I’m not going to write a tribute to Ellie Greenwich, because I don’t know enough about her or her body of work to do justice to either.

I do, however, know more about her music than the idiot pop critic for my local newspaper, who implies that “Leader of the Pack” is a great song (it was a big hit but virtually a novelty record due to its way over the top production & performance) while dismissing “And Then He Kissed Me” as “light as a cotton.”

Ask a woman who was 13 to 16 years old when “And Then He Kissed Me” was a hit how important that song was to her.

And what song did that pop critic dummy omit entirely in her recounting of Greenwich’s career highlights? Only the one that truly is iconic of ’60s pop: “Da Doo Ron Ron.”

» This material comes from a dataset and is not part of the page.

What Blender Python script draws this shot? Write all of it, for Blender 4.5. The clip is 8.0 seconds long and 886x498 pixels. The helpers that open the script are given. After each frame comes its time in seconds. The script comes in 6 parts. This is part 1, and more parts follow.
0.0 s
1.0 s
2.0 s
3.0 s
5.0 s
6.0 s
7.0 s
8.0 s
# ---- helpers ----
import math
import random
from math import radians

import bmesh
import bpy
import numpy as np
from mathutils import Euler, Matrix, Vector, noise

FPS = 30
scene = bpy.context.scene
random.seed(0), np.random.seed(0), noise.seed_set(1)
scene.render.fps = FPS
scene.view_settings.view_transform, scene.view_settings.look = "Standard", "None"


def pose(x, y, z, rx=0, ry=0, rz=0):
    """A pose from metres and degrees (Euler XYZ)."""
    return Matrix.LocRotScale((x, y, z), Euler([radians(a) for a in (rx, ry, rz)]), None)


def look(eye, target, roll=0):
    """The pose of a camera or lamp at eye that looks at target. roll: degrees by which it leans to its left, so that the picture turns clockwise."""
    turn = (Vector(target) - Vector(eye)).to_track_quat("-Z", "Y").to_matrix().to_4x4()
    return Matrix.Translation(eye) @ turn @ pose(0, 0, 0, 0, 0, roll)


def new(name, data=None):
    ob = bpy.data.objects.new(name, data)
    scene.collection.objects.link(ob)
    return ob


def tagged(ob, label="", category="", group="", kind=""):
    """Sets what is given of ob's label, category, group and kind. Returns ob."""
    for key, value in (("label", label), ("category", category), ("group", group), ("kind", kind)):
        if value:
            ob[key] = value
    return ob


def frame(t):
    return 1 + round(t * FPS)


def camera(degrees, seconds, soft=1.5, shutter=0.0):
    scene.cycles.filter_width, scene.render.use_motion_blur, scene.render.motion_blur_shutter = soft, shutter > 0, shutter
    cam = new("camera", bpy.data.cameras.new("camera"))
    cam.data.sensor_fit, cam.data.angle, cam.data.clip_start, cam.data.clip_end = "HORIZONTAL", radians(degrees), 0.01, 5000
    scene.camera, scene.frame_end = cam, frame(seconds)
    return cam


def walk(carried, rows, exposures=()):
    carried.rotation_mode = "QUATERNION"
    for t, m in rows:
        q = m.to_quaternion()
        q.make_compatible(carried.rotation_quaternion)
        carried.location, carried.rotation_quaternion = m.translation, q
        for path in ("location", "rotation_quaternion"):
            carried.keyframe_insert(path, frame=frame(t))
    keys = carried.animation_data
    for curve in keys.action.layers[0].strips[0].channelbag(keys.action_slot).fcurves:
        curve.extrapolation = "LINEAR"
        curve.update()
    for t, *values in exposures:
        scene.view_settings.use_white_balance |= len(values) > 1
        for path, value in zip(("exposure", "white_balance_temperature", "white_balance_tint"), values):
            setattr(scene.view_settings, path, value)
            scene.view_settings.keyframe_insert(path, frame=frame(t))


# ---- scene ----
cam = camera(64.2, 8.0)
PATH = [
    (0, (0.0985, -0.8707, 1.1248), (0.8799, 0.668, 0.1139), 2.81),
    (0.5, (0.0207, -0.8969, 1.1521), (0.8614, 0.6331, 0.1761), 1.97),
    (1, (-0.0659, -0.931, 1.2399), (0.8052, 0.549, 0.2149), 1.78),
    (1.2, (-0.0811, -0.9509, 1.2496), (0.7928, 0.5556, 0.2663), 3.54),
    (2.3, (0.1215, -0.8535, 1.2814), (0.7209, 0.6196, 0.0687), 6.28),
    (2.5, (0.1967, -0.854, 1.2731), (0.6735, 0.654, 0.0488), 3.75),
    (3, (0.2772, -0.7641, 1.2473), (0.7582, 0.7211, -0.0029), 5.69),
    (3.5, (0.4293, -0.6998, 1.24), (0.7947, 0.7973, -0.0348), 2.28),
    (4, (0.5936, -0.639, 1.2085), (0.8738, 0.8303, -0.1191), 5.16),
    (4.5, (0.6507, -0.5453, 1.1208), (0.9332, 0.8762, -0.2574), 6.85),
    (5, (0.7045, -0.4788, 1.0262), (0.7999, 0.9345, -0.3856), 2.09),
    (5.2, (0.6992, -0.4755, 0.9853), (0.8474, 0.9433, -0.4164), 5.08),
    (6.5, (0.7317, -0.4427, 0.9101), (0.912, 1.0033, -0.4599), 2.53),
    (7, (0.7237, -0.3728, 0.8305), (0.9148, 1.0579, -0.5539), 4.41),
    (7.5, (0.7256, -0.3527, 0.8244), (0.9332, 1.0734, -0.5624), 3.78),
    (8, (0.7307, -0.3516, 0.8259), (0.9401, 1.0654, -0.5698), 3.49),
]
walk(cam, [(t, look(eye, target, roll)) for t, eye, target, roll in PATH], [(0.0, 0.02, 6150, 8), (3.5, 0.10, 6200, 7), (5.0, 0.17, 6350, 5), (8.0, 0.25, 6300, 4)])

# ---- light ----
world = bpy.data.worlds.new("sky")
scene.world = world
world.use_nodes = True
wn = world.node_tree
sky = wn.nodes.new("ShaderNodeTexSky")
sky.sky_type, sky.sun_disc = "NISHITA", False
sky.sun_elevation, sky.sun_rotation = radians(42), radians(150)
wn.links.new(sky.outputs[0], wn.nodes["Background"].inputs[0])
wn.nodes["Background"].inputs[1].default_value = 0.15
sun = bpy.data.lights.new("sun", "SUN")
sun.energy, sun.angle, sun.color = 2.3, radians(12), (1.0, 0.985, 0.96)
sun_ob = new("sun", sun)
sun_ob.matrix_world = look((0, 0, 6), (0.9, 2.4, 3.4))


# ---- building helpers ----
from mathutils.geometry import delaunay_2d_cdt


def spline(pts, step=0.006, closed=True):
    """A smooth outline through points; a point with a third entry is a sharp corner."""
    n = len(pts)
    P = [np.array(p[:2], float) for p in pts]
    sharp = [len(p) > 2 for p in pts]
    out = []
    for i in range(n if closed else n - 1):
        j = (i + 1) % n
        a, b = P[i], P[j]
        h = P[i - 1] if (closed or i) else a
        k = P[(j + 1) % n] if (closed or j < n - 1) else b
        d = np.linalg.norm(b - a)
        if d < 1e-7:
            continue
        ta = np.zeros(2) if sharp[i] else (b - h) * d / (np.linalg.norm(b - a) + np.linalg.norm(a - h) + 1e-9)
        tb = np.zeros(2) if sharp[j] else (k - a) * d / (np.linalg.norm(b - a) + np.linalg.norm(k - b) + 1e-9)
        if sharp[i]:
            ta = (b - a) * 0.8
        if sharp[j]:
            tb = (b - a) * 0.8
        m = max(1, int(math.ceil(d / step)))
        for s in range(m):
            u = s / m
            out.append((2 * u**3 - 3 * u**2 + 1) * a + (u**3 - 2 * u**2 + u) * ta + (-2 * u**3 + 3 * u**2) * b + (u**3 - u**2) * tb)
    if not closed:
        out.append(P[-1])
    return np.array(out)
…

The Simpsons’ Matt Groening is right: There is no lower form of intelligence than a pop music critic.

But that’s not what I want to talk about.

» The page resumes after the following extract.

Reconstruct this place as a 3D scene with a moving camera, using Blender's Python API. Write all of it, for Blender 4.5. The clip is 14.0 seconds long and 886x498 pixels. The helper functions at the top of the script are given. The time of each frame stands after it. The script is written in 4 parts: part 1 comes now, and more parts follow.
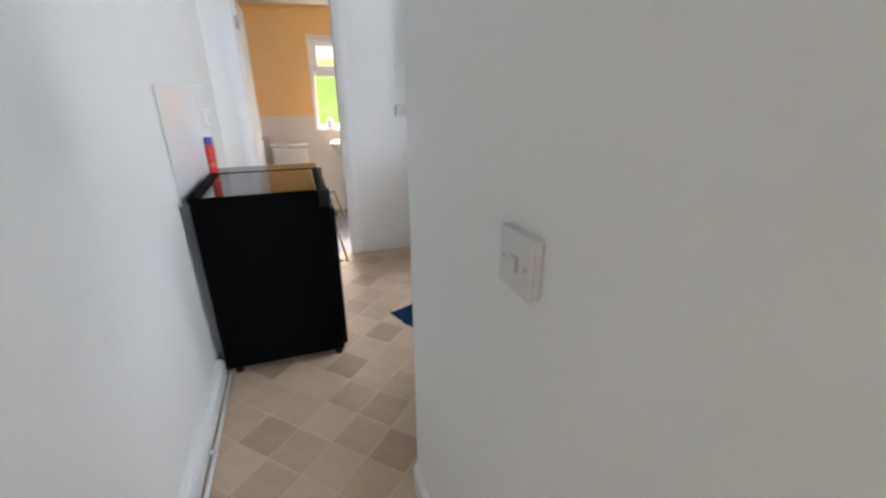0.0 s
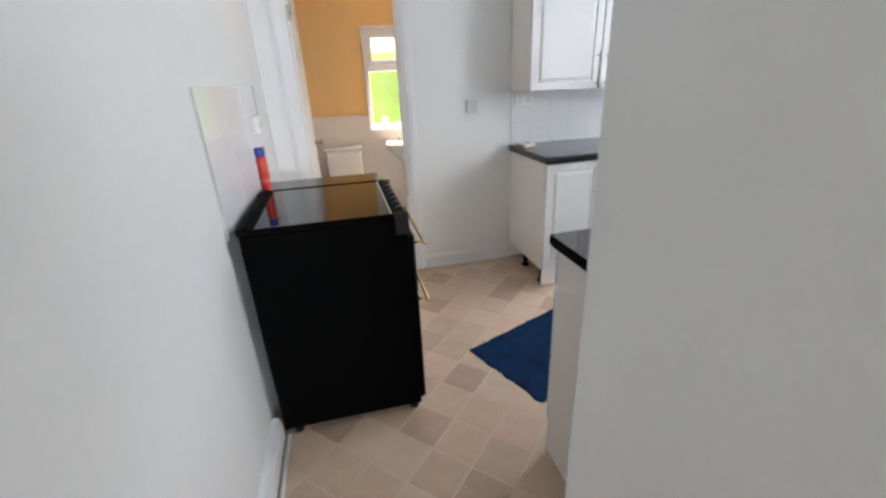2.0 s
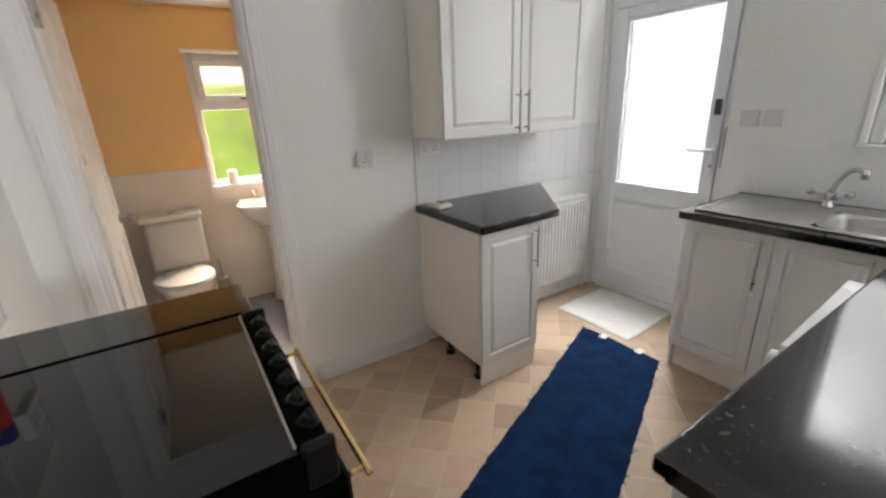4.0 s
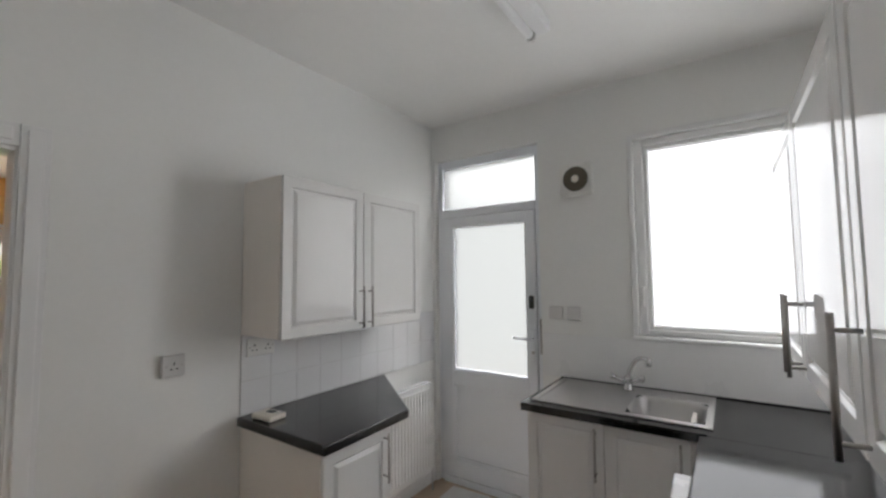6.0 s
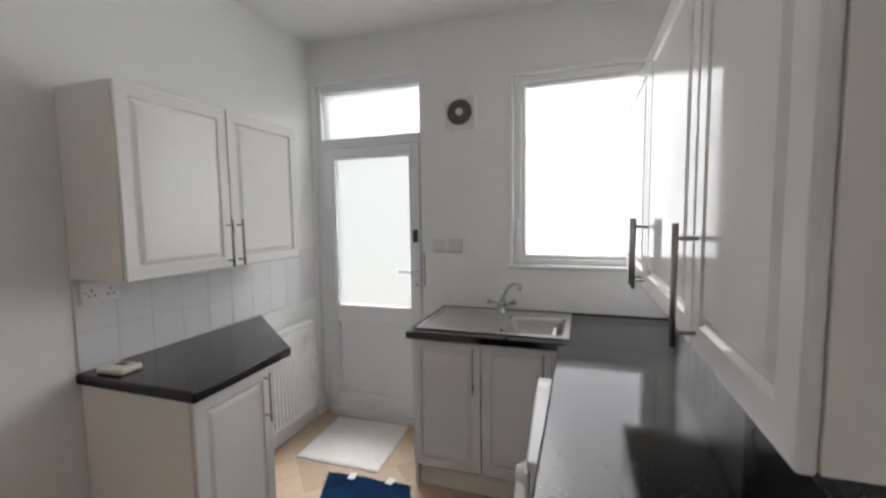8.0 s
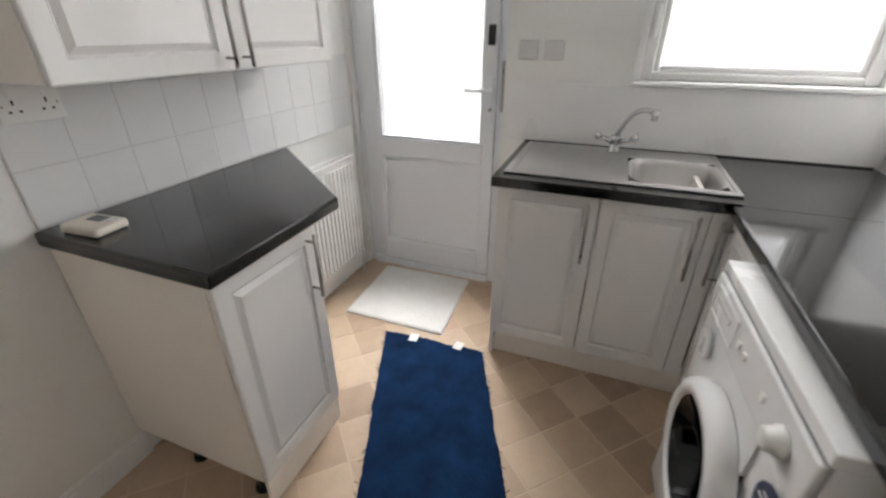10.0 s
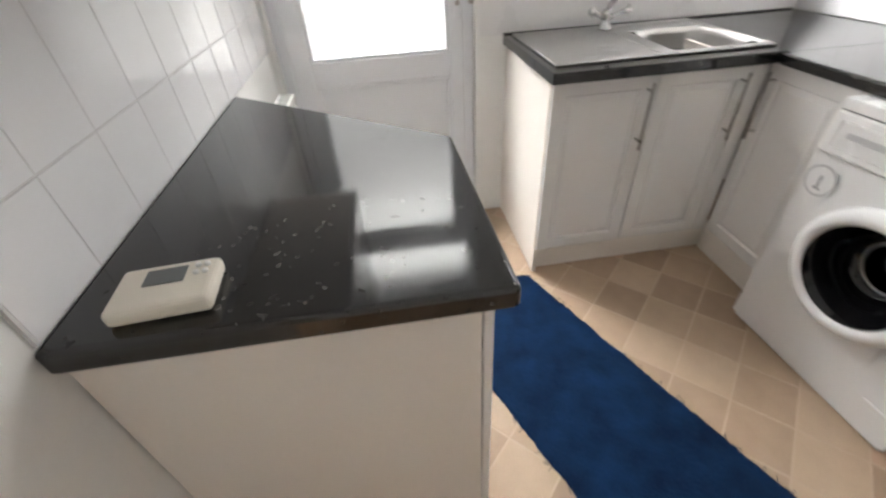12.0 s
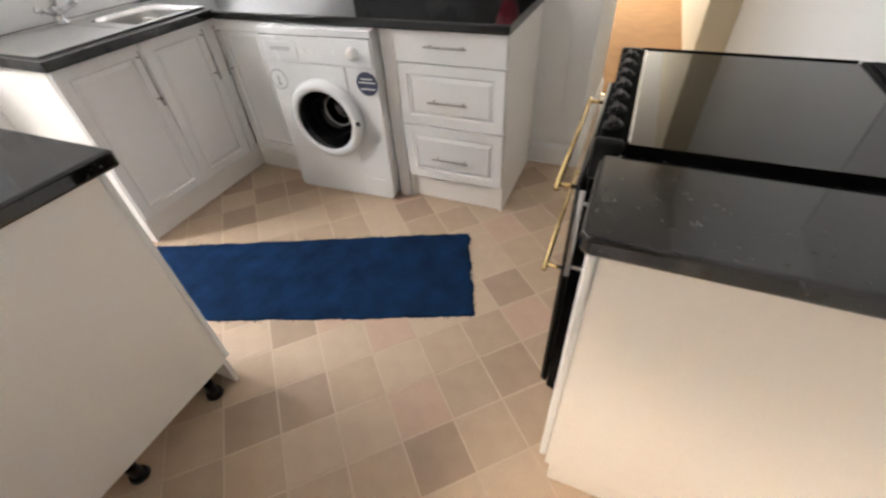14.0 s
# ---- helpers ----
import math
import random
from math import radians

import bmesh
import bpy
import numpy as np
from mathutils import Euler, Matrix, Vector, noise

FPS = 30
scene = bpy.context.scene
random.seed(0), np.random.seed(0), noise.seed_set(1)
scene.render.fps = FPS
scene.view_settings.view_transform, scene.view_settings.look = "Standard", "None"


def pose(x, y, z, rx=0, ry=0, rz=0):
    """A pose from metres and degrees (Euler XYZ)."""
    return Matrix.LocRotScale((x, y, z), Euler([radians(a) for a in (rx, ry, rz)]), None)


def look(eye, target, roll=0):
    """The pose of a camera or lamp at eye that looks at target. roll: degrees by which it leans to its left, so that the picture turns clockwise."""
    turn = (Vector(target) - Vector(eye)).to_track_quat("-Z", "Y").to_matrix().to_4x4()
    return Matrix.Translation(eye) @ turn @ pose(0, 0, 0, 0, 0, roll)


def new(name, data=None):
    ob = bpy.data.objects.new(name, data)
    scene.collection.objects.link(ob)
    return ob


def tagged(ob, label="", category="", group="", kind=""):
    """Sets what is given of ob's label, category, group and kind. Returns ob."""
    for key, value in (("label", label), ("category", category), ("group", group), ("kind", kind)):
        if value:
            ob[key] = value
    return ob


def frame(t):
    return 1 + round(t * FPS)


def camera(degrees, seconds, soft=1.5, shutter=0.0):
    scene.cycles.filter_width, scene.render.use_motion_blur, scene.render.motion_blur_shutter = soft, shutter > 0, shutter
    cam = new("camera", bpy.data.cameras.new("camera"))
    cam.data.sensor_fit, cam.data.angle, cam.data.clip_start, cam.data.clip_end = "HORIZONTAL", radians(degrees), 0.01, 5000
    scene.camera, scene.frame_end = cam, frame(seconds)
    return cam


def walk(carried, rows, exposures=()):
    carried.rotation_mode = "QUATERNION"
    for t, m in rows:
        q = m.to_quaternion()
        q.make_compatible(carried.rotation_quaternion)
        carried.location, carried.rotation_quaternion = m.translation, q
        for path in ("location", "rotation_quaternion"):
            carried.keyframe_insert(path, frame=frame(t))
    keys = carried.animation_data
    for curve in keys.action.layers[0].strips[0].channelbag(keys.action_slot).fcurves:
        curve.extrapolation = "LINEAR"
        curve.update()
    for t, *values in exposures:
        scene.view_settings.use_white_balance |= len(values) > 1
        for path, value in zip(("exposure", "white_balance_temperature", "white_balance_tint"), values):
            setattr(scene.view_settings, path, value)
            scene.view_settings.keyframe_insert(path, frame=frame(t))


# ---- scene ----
cam = camera(93.7, 14.0, soft=2.4, shutter=0.35)
PATH = [
    (0, (0.148, -0.293, 1.406), (0.751, 1.467, 0.671), -0.1),
    (0.5, (0.09, -0.245, 1.407), (0.509, 1.554, 0.639), -0.3),
    (1, (0.049, -0.176, 1.419), (0.405, 1.636, 0.651), -0.7),
    (1.5, (0.041, -0.044, 1.423), (0.399, 1.77, 0.66), -1.5),
    (2, (0.058, 0.251, 1.4), (0.467, 2.056, 0.642), -2.7),
    (2.2, (0.073, 0.368, 1.414), (0.514, 2.164, 0.653), -3.2),
    (4.3, (0.16, 1.218, 1.464), (1.278, 2.77, 0.879), -1.7),
    (4.5, (0.19, 1.242, 1.473), (1.371, 2.773, 0.96), -1.4),
    (5, (0.19, 1.294, 1.505), (1.574, 2.702, 1.186), -1.0),
    (5.5, (0.192, 1.296, 1.546), (1.743, 2.556, 1.468), -1.0),
    (6, (0.179, 1.298, 1.574), (1.825, 2.426, 1.704), -0.6),
    (6.5, (0.163, 1.295, 1.585), (1.879, 2.299, 1.806), -0.1),
    (7, (0.169, 1.287, 1.581), (1.957, 2.162, 1.767), -0.0),
    (7.5, (0.183, 1.304, 1.568), (2.042, 2.041, 1.61), -0.3),
    (8, (0.218, 1.33, 1.533), (2.109, 1.963, 1.369), -0.8),
    (8.5, (0.282, 1.39, 1.49), (2.155, 1.979, 1.108), -1.2),
    (8.7, (0.338, 1.408, 1.47), (2.184, 2.018, 1.001), -1.4),
    (10.8, (0.877, 2.234, 1.339), (2.462, 2.745, 0.231), 1.2),
    (11, (0.891, 2.328, 1.317), (2.481, 2.762, 0.185), 0.8),
    (11.5, (0.925, 2.575, 1.293), (2.524, 2.77, 0.107), -1.3),
    (12, (0.885, 2.768, 1.311), (2.453, 2.602, 0.081), -3.8),
    (12.5, (0.749, 2.887, 1.315), (2.159, 2.239, 0.053), -4.5),
    (13, (0.579, 2.945, 1.316), (1.729, 1.924, 0.037), -3.9),
    (13.5, (0.368, 3.041, 1.308), (1.235, 1.792, 0.008), -3.2),
    (14, (0.231, 3.11, 1.336), (0.875, 1.762, 0.006), -4.1),
]
EXPOSURES = [(0.0, 0.0, 5850, 10), (0.8, 0.08, 6000, 10), (2.2, 0.0, 6000, 10), (4.3, -0.6, 6650, 10), (5.0, -0.88, 6500, 10), (6.5, -1.02, 6500, 10), (7.5, -0.86, 6500, 10),
             (8.5, -0.83, 6600, 10), (10.8, -0.2, 6700, 11), (12.0, -0.02, 6750, 11), (14.0, 0.17, 6700, 11)]
walk(cam, [(t, look(eye, target, roll)) for t, eye, target, roll in PATH], EXPOSURES)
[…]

I’m here today to publicly thank Ellie Greenwich for not suing me.

In 2002, the Enron scandal broke. As I read about all those people whose lives were ruined by greedy, thieving bastards who would do anything to obtain and keep their private jets and multiple mansions, I became infuriated. Livid. Filled with rage.

When you’re a writer, being filled with rage often is not a bad thing. Me, I had to say something. Even if I didn’t have an audience.

The idea popped into my head, I wrote it on a scrap of paper on Saturday, produced it on Sunday, and made it available to my Radio Programming Letter subscribers and website visitors on Monday.

I used “Da Doo Ron Ron” as the framework. Note that I didn’t say “parody,” because it’s not a parody. Making and distributing the recording violated copyright law — no question.

Huh? Don’t radio people do that all the time?

Yeah, and most of the time they’re violating someone’s copyright.

Here’s the short version: To qualify as a parody under the “Fair Use” doctrine, the new work must directly comment on either the original work or on the artist(s) who created the original work.

My little protest didn’t comment on “Da Doo Ron Ron,” The Crystals, or the songwriting team of Barry & Greenwich. (Phil Spector, slimy even then, produced the record and demanded a songwriting credit, so he’s officially listed as a co-writer.) I don’t care what you’ve been told; it’s a copyright violation. Trust me. I actually wrote the book about that topic.

A short time later, a friend of mine began collaborating with Ellie Greenwich on a theatrical project. He played my little rip-off for her. I was told, to my great relief, that when she heard it she laughed.

As far as I know her co-writer and former husband, Jeff Barry, never heard it. But he was a special guest at one of my PD Grad Schools, a really nice guy, and…He’d never hear it anyway.

Thanks for the great (and good and, occasionally, lightweight but fun) songs, Ellie & Jeff.